L'ensemble de ces opérateurs représente une pression concurrentielle significative pour la nouvelle entité, tant au niveau des prix qu'au niveau de l'innovation.
Par ailleurs, plusieurs de ces concurrents disposent également de larges gammes de produits dont certaines s'appuient sur des marques notoires (par exemple Fleury Michon, Madrange, etc.). En conséquence, le rapprochement entre les deux entités ne saurait donner lieu à des effets de gamme de nature à porter atteinte à la concurrence sur les marchés concernés.
Eu égard à l'ensemble de ces éléments, il est possible de conclure que l'opération notifiée n'est pas de nature à porter atteinte à la concurrence.

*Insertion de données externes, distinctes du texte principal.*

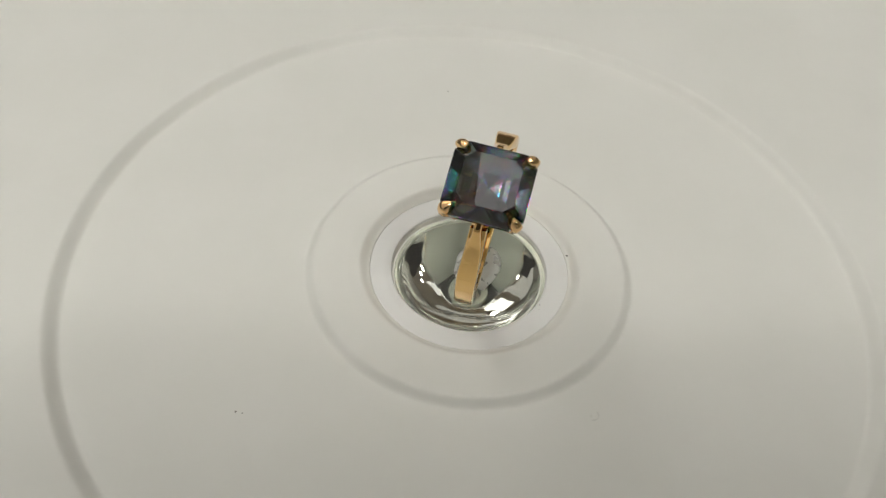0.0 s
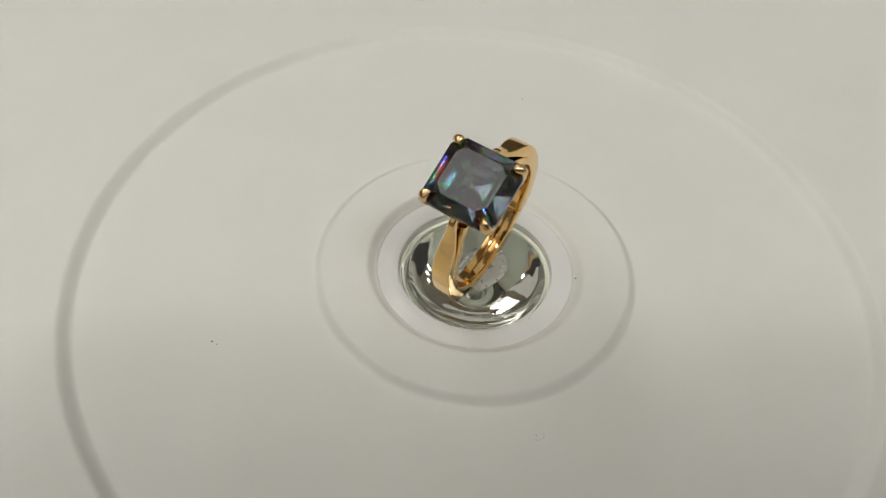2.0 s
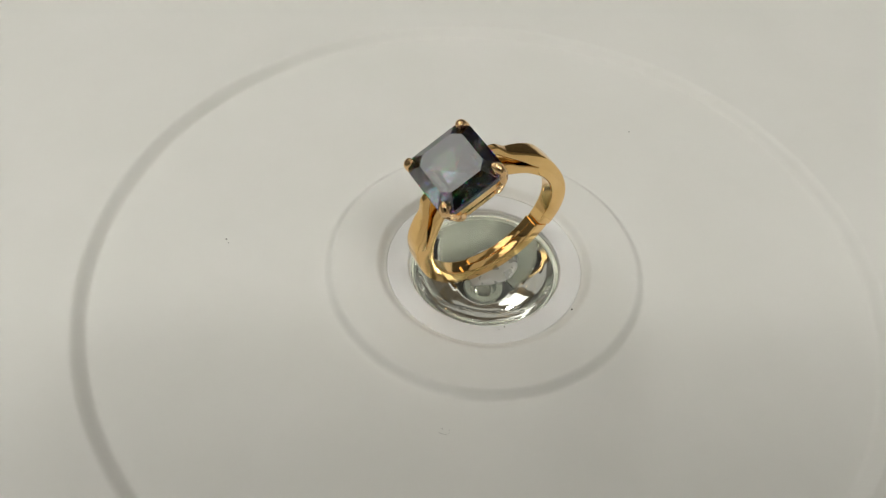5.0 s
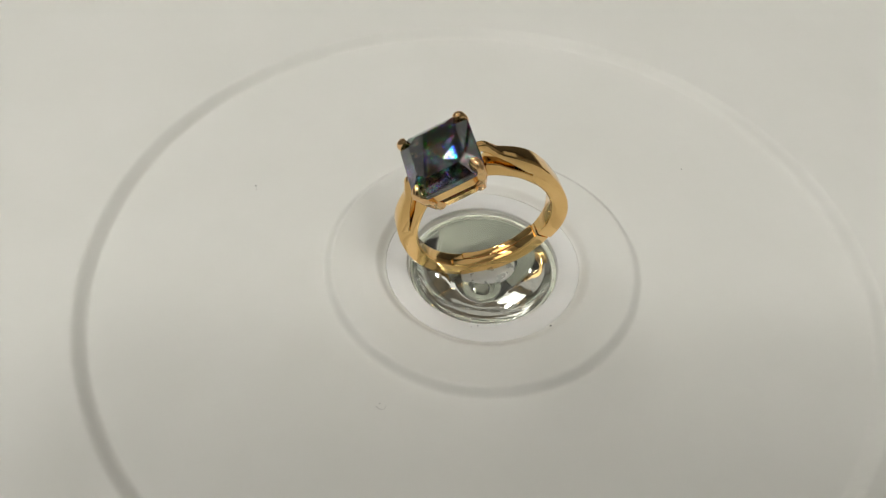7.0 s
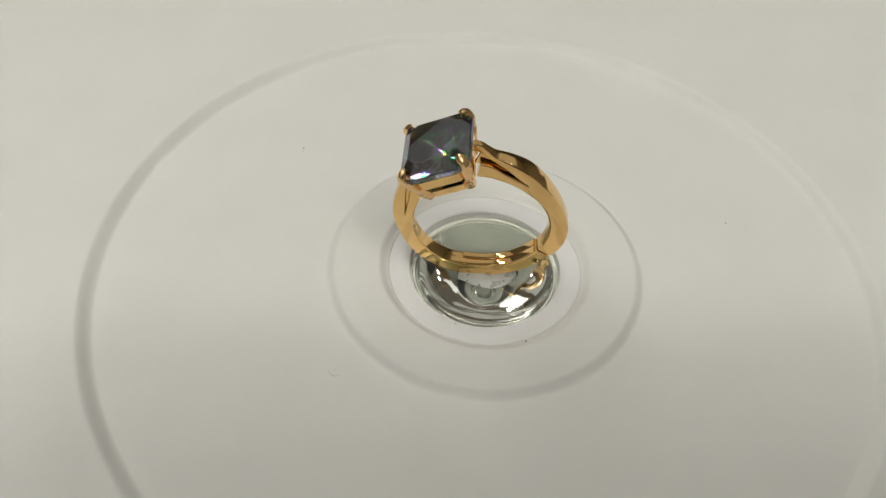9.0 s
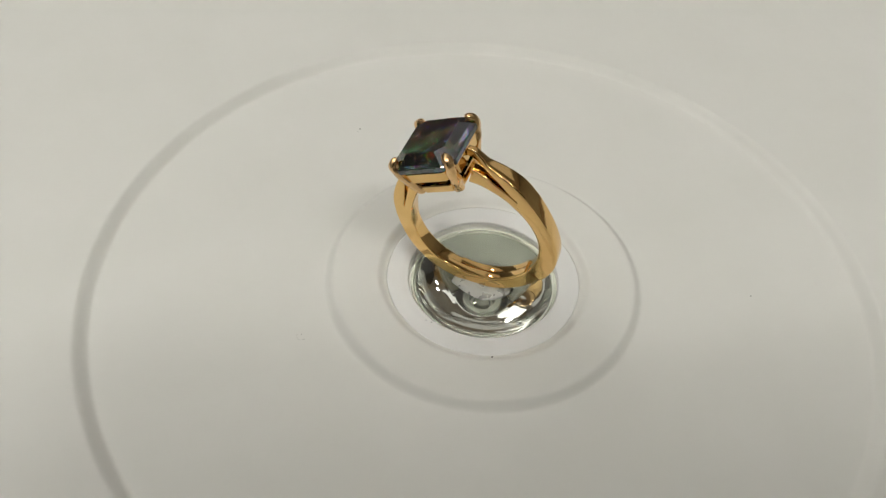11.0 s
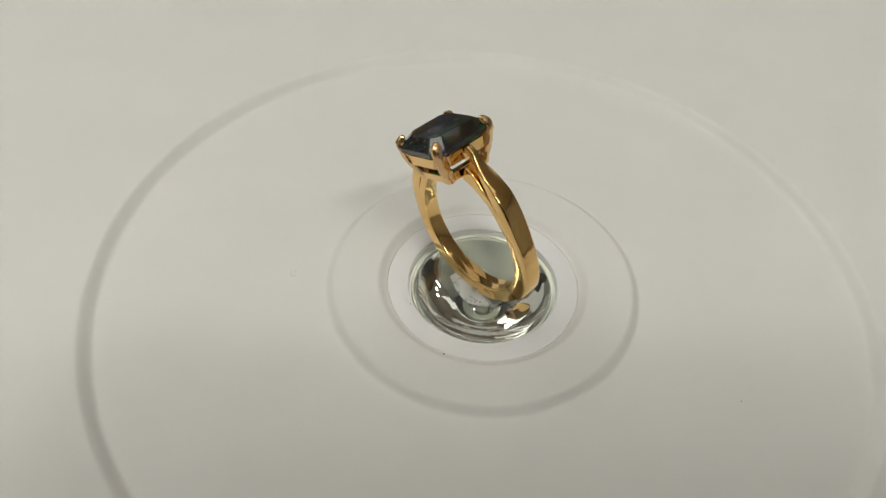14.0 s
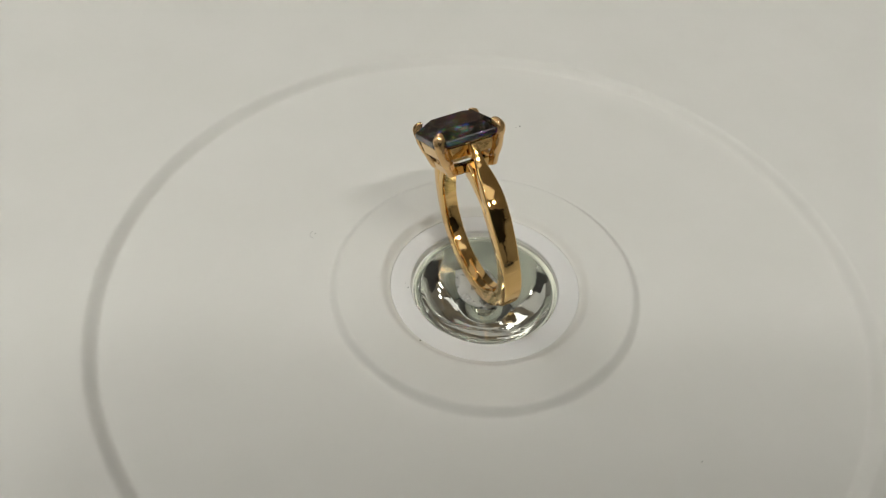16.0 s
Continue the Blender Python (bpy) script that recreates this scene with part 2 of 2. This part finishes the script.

En conséquence, je vous informe que je l'autorise.
Je vous prie d'agréer, Maîtres, l'expression de ma considération distinguée.
(1) Voir les décisions d'autorisation du ministre concernant l'acquisition de la société financière ALH par la société Ducatel en date du 23 octobre 2002 (publié au BOCCRF n° 1 du 31 janvier 2003) et l'acquisition de la société Paul Prédault par la société financière Turenne Lafayette en date du 18 juillet 2003 (en instance de publication au BOCCRF).
(2) Décisions de la Commission M. 1990, Uniler/Bestfood, du 28 septembre 2000 et M. 1802, Unilever/Amora-Maille du 8 mars 2000. Lettres du ministre du 17 mai 2002, Panzani/Lustucru (BOCCRF n° 5 du 20 mai 2003), et du 10 janvier 2003, Cofigéo/Nestlé France (BOCCRF n° 1 du 13 janvier 2004).
(3) Décision de la Commission M. 445, BSN/EURALIM, du 7 juin 1994.
(4) Lettres précitées du ministre de l'Economie Ducatel/ALH et Financière Turenne Lafayette/Paul Prédault.
Nota. - A la demande des parties notifiantes, des informations relatives au secret des affaires ont été occultées et la part de marché exacte remplacée par une fourchette plus générale.
Ces informations relèvent du " secret des affaires ", en application de l'article 8 du décret n° 2002-689 du 30 avril 2002 fixant les conditions d'application du livre IV du Code de commerce relatif à la liberté des prix et de la concurrence.